In 1968, he was invited to join Ed Pincus creating a new, small film school at MIT. Because 16mm filming was becoming so expensive, his group developed Super-8 film sync equipment with modified mass-produced cameras that were much cheaper. Many filmmakers emerged from this program, including Ross McElwee (Sherman's March). Leacock taught at MIT until his retirement in 1989.[9]
In 1989, he moved to Paris, where he met Valerie Lalonde, and they made Les Oeufs a la Coque de Richard Leacock (84 minutes), the first major film shot with a tiny Video-8 Handycam to be broadcast on prime-time television in France. Leacock and Lalonde continued making films without the pressures of TV producers, notably A Musical Adventure in Siberia,[10] in collaboration with his daughter Victoria Leacock, conductor Sarah Caldwell, and filmmaker Vincent Blanchet.
Leacock died on 23 March 2011 at age the age of 89 in Paris. Before his death, he was raising funds for his multi-format memoir The Feeling of Being There: A Filmmaker's Memoir, a bound paper book and DVB (digital video book), published by Semeïon Editions.[11]
To Leacock, the process of film-making is a "process of discovery." He did not film to preach his own ideas and his own presuppositions; he wanted to discover the world around him. To him, any type of staging makes no sense, and in the end, comes across as fake. "Usually, if you wait long enough they end up doing things naturally."[12] Leacock believed that if you wait, people will become comfortable with the camera and start acting like themselves.
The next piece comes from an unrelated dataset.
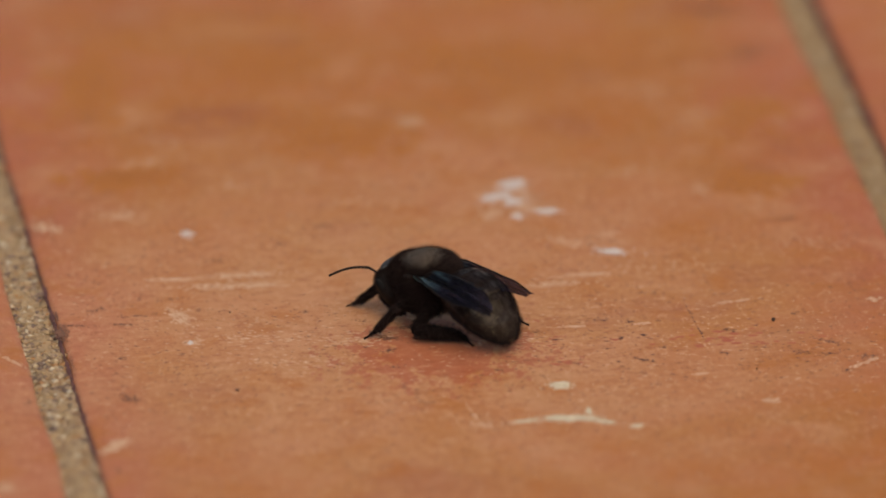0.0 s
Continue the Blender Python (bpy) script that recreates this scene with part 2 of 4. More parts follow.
CHITIN = speckle_material("black chitin", (0.006, 0.0042, 0.0036), (0.019, 0.0135, 0.0105), 0.36, 900, 0.00035)
SCUTUM = scutum_material()
BELLY = belly_material()
EYE_BLACK = speckle_material("dark compound eye", (0.003, 0.003, 0.004), (0.006, 0.006, 0.007), 0.5, 3000, 0.00003)
HAIR = hair_material("black hair", (0.0060, 0.0036, 0.0040), (0.0165, 0.0098, 0.0102), (0.046, 0.029, 0.028))
# brown-black fur; its lightest tone also paints in the back-lit rim
BROWN_HAIR = hair_material("brown-black hair", (0.0070, 0.0041, 0.0043), (0.0220, 0.0126, 0.0126), (0.112, 0.073, 0.058))
for coat, shine in ((HAIR, 0.22), (BROWN_HAIR, 0.22), (CHITIN, 0.35), (EYE_BLACK, 0.12)):
    coat.node_tree.nodes["Principled BSDF"].inputs["Specular IOR Level"].default_value = shine
CHITIN.node_tree.nodes["Principled BSDF"].inputs["Specular Tint"].default_value = (1.0, 0.92, 0.84, 1)
FEELER = speckle_material("dark brown feeler", (0.008, 0.0045, 0.004), (0.022, 0.012, 0.010), 0.6, 1500, 0.00005)
FEELER.node_tree.nodes["Principled BSDF"].inputs["Specular IOR Level"].default_value = 0.2
# the blue of reflected sky is painted into the crown's colour
CROWN_SKY_SHEEN = speckle_material("black crown shell with painted sky sheen", (0.006, 0.008, 0.011), (0.016, 0.023, 0.030), 0.42, 900, 0.0002)
HEAD_BLACK = speckle_material("dull black head shell", (0.005, 0.0035, 0.0035), (0.012, 0.0085, 0.0080), 0.6, 1500, 0.0001)
HEAD_BLACK.node_tree.nodes["Principled BSDF"].inputs["Specular IOR Level"].default_value = 0.12
LIMB = speckle_material("dull black limb shell", (0.004, 0.0026, 0.0027), (0.009, 0.0058, 0.0058), 0.8, 1500, 0.0001)
LIMB.node_tree.nodes["Principled BSDF"].inputs["Specular IOR Level"].default_value = 0.04
WING = wing_material()
GLINT_SPECKS = speckle_material("pale glint specks", (0.16, 0.125, 0.075), (0.34, 0.28, 0.19), 0.9, 2500, 0.00003)
VEIN = speckle_material("black wing vein", (0.004, 0.004, 0.005), (0.009, 0.008, 0.009), 0.65, 2000, 0.00003)
VEIN.node_tree.nodes["Principled BSDF"].inputs["Specular IOR Level"].default_value = 0.15
EARTH = speckle_material("dry earth", (0.18, 0.12, 0.07), (0.30, 0.22, 0.14), 0.95, 30, 0.004)


# ---- mesh helpers ----
def mesh_object(name, bm, mat, smooth=True):
    me = bpy.data.meshes.new(name)
    bm.to_mesh(me)
    bm.free()
    if smooth:
        me.polygons.foreach_set("use_smooth", [True] * len(me.polygons))
    me.materials.append(mat)
    return new(name, me)


def part(name, bm, mat, parent, label="", smooth=True, fur=None, core=0):
    """One mesh under its thing; the faces past the first core ones are hairs of the material fur."""
    ob = mesh_object(name, bm, mat, smooth)
    if fur:
        ob.data.materials.append(fur)
        ob.data.polygons.foreach_set("material_index", [int(k >= core) for k in range(len(ob.data.polygons))])
    ob.parent = parent
    if label:
        tagged(ob, label)
    return ob


def ellipsoid(bm, centre, radii, rings=20, sides=28, shape=None):
    """A closed ellipsoid along x; shape(u) scales the section at u from -1 (rear) to 1 (front)."""
    rows = []
    for i in range(1, rings):
        a = math.pi * i / rings
        u, r = -math.cos(a), math.sin(a)
        k = r * (shape(u) if shape else 1.0)
        rows.append([bm.verts.new((centre[0] + radii[0] * u, centre[1] + radii[1] * k * math.cos(b), centre[2] + radii[2] * k * math.sin(b)))
                     for b in (2 * math.pi * j / sides for j in range(sides))])
    ends = [bm.verts.new((centre[0] + radii[0] * s, centre[1], centre[2])) for s in (-1, 1)]
    for p, q in zip(rows, rows[1:]):
        for j in range(sides):
            bm.faces.new((p[j], p[(j + 1) % sides], q[(j + 1) % sides], q[j]))
    for j in range(sides):
        bm.faces.new((ends[0], rows[0][(j + 1) % sides], rows[0][j]))
        bm.faces.new((ends[1], rows[-1][j], rows[-1][(j + 1) % sides]))
    return bm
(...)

Cameras, he thought, should be small and unobtrusive, though never hidden. You should shoot in sequence if you can, and without interfering or asking for actions to be repeated. Just like in Crisis and Primary, the action only comes from observation. By simply placing a camera in a room, our eyes can be opened. His main goal was to give viewers the sense of being there.
The Academy Film Archive preserved On the Pole, Crisis: Behind a Presidential Commitment, and The Chair by Richard Leacock.[13]